Frequently Asked Questions

What's the ideal board size for an all-volunteer organization?+
Minimum: 3 people (you need redundancy for essential functions). Sustainable and effective: 5-7 people. This size allows specialization without creating coordination overhead. Larger than 7 makes decision-making and communication significantly harder. Smaller than 3 leaves you vulnerable when people need breaks or face unexpected life changes.
What do we do if no one wants to be Treasurer?+
This is extremely common. The role feels scary without background. Consider pairing someone with basic financial comfort with someone who's excellent with systems and detail. One person handles bookkeeping mechanics, the other does financial analysis and board reporting. Two people sharing the responsibility builds resilience and makes the role less daunting. Shared roles often work better than forcing one person into a role they didn't want.

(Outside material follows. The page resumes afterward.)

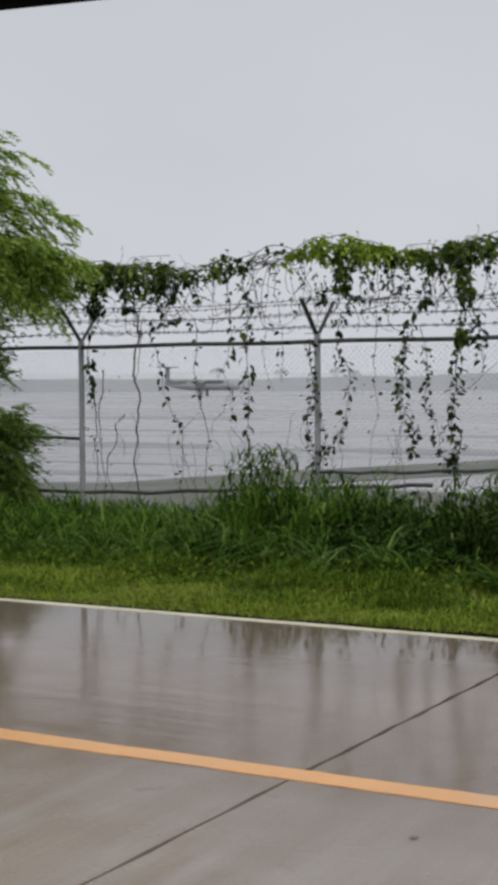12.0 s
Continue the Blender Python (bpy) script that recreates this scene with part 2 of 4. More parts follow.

Can board members also work as volunteers on programs?+
Absolutely, yes. But be clear about which role you're wearing when. "This meeting I'm wearing my governance hat to discuss strategy. Next Saturday I'm wearing my volunteer hat to help set up the event." This clarity prevents confusion about who has authority over what and prevents people from getting resentful when governance decisions conflict with their volunteer activity preferences.
How often should an all-volunteer board meet?+
Monthly is standard and sustainable for most organizations. Some do 6-week intervals during naturally slow seasons. Quarterly is rarely sufficient for active organizations needing ongoing coordination. Weekly meetings are unsustainable and prevent people from completing work between meetings. If you need weekly meetings, that's a signal you need staff support rather than more meeting frequency.